- Rocky Mountain Chocolate Factory is pursuing $1.2 million in annual cost savings through initiatives tied to warehousing, transportation, manufacturing and processing improvement, Director and CEO Robert Sarlls said on a May 24 earnings call.
- The chocolate maker and franchisor’s planned measures include simplifying its factory operations through SKU rationalization, the use of cross-docking providers for faster deliveries and outsourcing its last mile fulfillment and e-commerce logistics needs.
- Rocky Mountain Chocolate Factory will implement the cost savings plan over the next 18 months as part of a broader push to accelerate its growth and profitability. It saw a $1.9 million net loss from continuing operations in Q4, which ended Feb. 28.
Rocky Mountain Chocolate Factory wants its supply chain to become faster and leaner to help it catch up to competitors and regain market share after years of underperformance.
“The company’s focus drifted away from being customer and franchisee centric and the company made too many investments that strayed away from core chocolate manufacturing, brand marketing, franchising and brick-and-mortar retail,” Sarlls said.
The first steps in its transformation plan are already underway.
The company wrote off nearly $600,000 in obsolete inventory in Q4, Sarlls said. Whittling down stock has allowed the company to exit “now unnecessary third-party storage locations” in its hometown of Durango, Colorado, and a nearby state, the CEO added.
The company, which makes chocolate candies at its Durango manufacturing plant, has also made progress on cutting less-popular SKUs and improving its production processes. Product quality and consistency is a top priority, and the company is taking steps to reduce excessive product variation, Sarlls said.
“For perspective, our defects and reworks have been over 6% and our goal is to reduce this to less than 1% over the next three to five years,” Sarlls said. “Cost savings will come from less labor, manufacturing and waste.”
For products with more variability in the manufacturing process, Rocky Mountain Chocolate Factory “will utilize third parties to avoid the bottlenecks and added costs that have historically accompanied these types of products,” Sarlls added.
The company is also implementing its leaner operating model downstream, in part by looking at opportunities to use cross-docking providers.
Companies rely on cross-docking services for fast replenishment of goods with minimal storage time.
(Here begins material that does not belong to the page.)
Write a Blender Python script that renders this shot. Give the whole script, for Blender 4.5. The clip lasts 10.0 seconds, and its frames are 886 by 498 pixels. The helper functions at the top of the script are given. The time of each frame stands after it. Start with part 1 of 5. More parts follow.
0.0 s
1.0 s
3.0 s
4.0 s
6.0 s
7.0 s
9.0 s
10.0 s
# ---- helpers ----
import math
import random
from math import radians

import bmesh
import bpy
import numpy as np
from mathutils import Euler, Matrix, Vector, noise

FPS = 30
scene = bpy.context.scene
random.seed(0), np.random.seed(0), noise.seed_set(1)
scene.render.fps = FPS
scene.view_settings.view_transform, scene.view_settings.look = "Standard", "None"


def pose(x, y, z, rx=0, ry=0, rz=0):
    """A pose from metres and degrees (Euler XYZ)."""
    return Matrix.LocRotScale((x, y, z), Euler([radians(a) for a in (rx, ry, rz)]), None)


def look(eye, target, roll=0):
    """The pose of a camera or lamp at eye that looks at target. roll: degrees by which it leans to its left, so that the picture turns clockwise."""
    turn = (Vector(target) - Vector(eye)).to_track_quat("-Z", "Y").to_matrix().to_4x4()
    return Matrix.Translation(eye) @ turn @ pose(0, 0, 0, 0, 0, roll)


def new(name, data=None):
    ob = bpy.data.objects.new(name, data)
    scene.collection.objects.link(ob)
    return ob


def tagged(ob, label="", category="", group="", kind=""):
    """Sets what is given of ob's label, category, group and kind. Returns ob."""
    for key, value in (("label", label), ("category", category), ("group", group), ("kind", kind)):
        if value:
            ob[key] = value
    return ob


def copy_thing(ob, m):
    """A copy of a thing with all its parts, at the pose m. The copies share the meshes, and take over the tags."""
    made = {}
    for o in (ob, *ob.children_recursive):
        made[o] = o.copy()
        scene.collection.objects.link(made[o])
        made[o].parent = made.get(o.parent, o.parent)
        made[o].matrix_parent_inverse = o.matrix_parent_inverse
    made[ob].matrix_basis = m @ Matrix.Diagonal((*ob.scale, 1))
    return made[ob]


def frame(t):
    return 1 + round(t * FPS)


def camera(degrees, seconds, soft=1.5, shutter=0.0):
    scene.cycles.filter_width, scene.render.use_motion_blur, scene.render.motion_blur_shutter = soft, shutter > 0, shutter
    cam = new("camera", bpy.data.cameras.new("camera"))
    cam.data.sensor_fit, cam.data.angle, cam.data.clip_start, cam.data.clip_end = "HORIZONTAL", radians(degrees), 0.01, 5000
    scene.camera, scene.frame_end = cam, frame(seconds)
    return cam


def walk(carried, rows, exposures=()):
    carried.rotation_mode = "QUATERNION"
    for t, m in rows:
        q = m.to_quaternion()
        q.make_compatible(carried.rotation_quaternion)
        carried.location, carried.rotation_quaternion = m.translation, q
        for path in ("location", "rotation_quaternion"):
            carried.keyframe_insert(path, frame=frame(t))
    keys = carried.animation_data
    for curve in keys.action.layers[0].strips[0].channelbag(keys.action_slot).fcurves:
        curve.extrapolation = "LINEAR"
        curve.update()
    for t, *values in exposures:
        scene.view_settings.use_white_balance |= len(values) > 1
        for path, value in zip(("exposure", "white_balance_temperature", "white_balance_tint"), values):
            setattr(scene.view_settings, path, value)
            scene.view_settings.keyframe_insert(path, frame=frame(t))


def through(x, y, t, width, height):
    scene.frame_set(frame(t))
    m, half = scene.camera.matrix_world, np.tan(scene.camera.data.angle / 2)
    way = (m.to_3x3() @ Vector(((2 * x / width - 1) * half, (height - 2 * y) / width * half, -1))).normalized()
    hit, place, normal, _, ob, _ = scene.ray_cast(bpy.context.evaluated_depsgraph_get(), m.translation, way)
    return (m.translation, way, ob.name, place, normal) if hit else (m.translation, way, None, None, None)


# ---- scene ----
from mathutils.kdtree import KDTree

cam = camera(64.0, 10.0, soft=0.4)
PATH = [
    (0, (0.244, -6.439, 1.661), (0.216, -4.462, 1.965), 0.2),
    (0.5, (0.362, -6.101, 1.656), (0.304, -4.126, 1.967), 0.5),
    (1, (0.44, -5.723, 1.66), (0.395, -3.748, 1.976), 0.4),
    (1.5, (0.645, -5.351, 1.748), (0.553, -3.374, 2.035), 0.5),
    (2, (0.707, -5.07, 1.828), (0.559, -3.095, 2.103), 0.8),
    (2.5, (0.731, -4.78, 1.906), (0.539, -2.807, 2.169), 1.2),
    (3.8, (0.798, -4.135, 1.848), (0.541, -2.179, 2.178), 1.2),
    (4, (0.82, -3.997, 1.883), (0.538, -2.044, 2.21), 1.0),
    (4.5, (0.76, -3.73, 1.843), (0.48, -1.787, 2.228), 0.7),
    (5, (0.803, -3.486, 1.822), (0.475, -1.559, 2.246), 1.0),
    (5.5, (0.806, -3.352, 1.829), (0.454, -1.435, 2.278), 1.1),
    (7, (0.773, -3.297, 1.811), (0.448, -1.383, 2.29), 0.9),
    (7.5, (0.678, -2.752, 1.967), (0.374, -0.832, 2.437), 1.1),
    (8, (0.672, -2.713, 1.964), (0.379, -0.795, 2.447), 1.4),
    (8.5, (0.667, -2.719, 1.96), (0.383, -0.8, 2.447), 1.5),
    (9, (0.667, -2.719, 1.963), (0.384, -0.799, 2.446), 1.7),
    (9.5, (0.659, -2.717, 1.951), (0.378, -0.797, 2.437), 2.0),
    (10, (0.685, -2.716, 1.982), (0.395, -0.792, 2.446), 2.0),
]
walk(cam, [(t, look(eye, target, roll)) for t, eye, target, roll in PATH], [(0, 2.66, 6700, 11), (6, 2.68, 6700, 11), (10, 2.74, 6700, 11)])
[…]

Using providers for deliveries to franchisees will help the company trim lead times, increase delivery frequency and reduce costs, Sarlls said.
Frequent deliveries are necessary for Rocky Mountain Chocolate Factory stores to ensure product freshness, and most locations do not have significant space to store inventory, according to the company’s annual financial report. As a result, the company encourages franchisees and store managers to only order quantities they can expect to sell within two to four weeks.
Rocky Mountain Chocolate Factory also aims to speed up deliveries to online customers, which will aid its efforts to boost e-commerce sales from less than 2% of its revenue mix to 10%. Outsourcing logistics for online orders will allow the company to reap the benefits from more distribution centers and technology without the heavy investments and long timelines to get them up and running, Sarlls said.
“With the plan in place, we can now entirely focus our attention on improving execution in the factory, in retail stores and online,” Sarlls said.